You say that 'there are not 100's of different engines' -> but there are 100's of different engines, even within the same manufacturer and in spite of the core being the same it is often extremely hard to swap an engine of the same basic geometry because of the different sensors, bolt patterns and so on. It would be trivial to require those bolt patterns to be standardized and for ECUs to be standardized to the point that they could be swapped between vehicles. It is the - in my opinion ridiculous - differentiation that leads to vendor lock-in resulting in the fact that even though the underlying component is supplied by Bosch and it is absolutely identical you still can't move it from one vehicle to another because they spliced a different plug onto it and other lock-in increasing tricks.

The automotive world is full of such bullshit and given that there is no need for it (wouldn't it be nice to be able to swap an engine from any brand into any other based on a generic form factor and standardized interface) it is clearly all about protecting the profits.

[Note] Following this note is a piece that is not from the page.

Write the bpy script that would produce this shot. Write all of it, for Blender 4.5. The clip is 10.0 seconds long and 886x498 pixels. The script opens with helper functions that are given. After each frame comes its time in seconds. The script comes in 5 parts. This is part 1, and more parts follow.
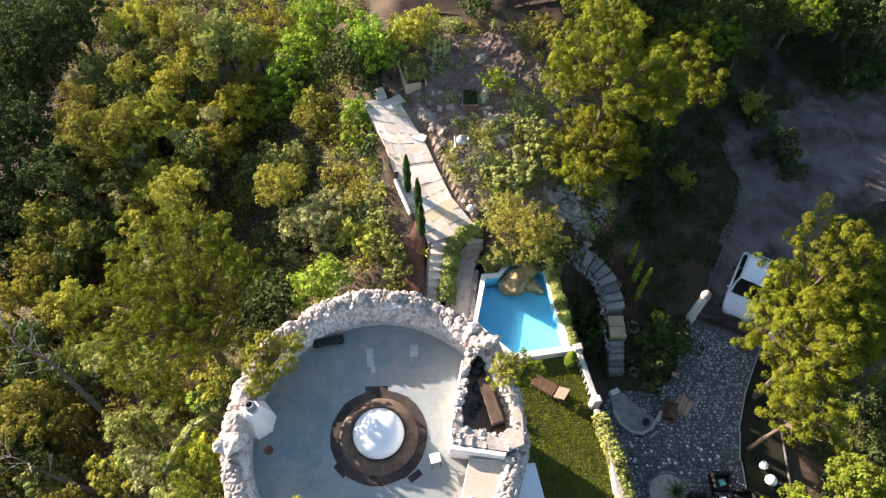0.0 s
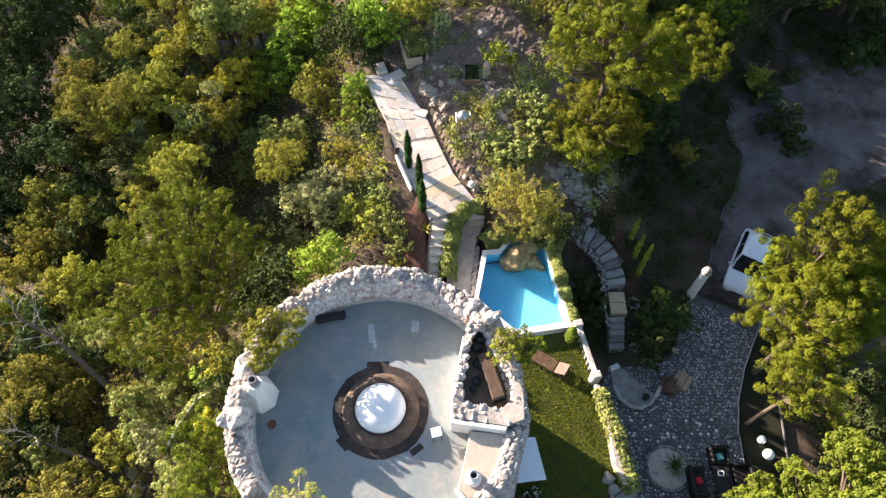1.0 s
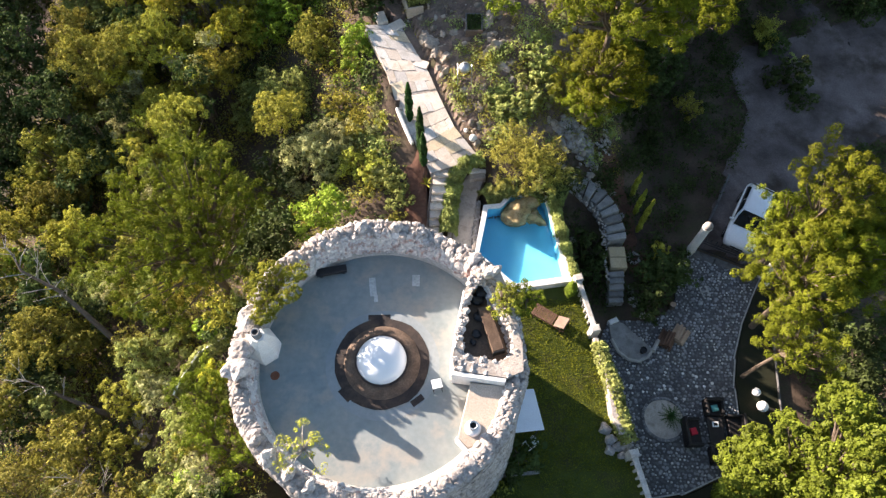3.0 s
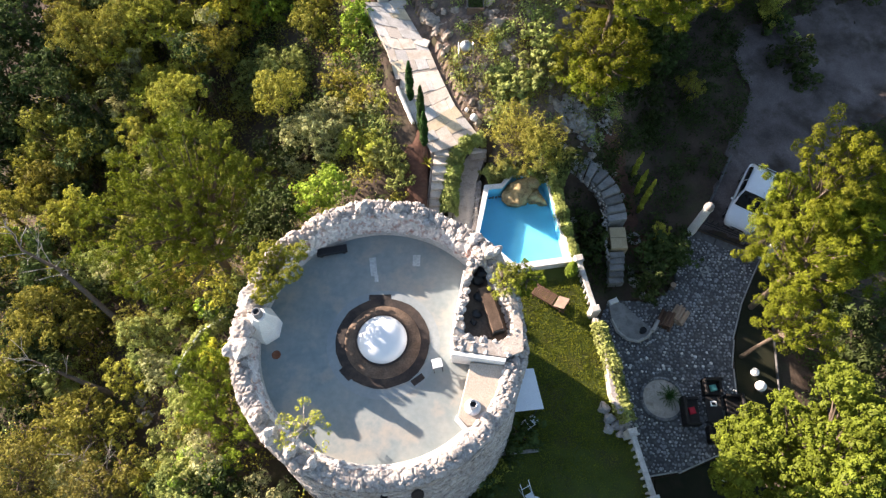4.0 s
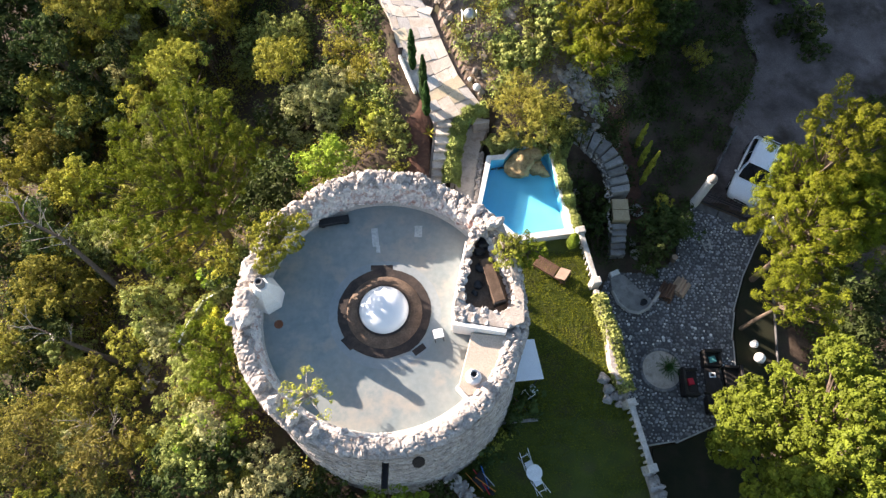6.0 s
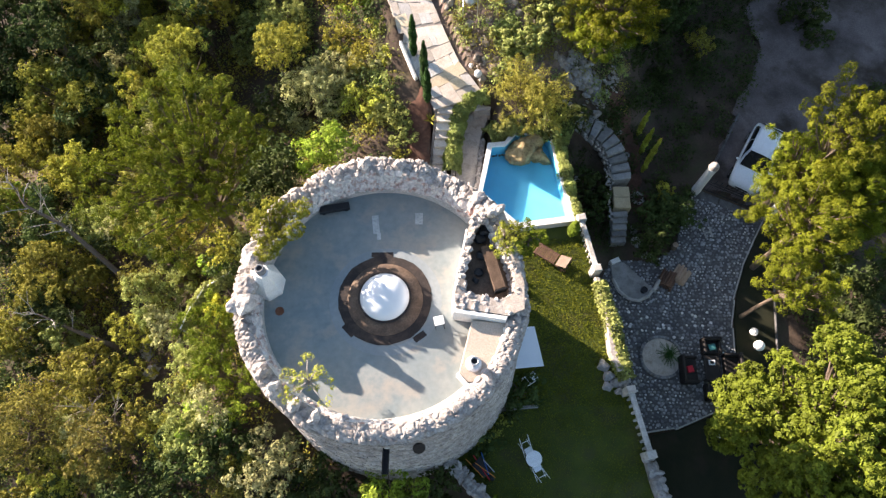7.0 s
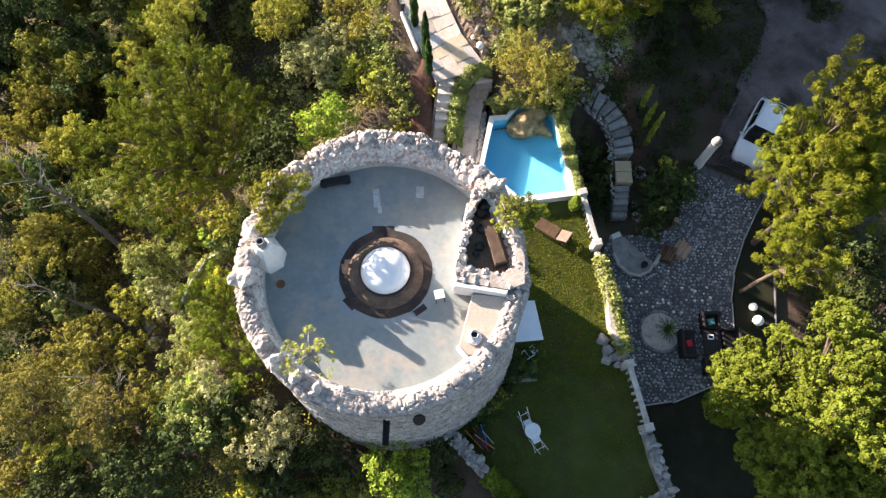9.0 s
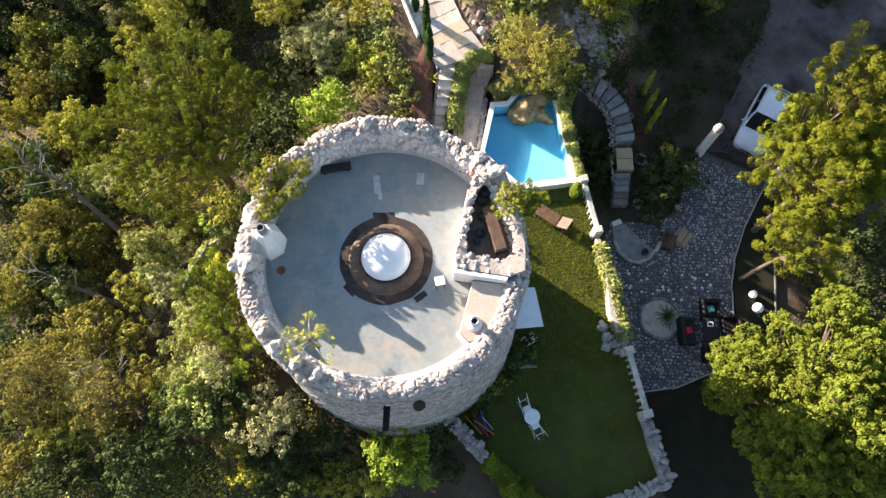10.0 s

When you go to a VAG garage with an Audi the exact same part from Bosch will be 1.5 times as expensive (as will the mechanic that puts it in) as when you go there with a VW. And if you go there with a Porsche the difference will be even larger. And of course there will be tricks to make sure that the cheap parts don't fit the more expensive model. And that's within what is essentially one company, once you go outside of that your ability to swap parts without access to a machine shop drastically diminishes.

That transmission you mention is a great example: you could swap it out in theory, but in practice the manufacturers have made it impossible to do so, parts have their own identity, talk to the ECU using custom protocols and so on.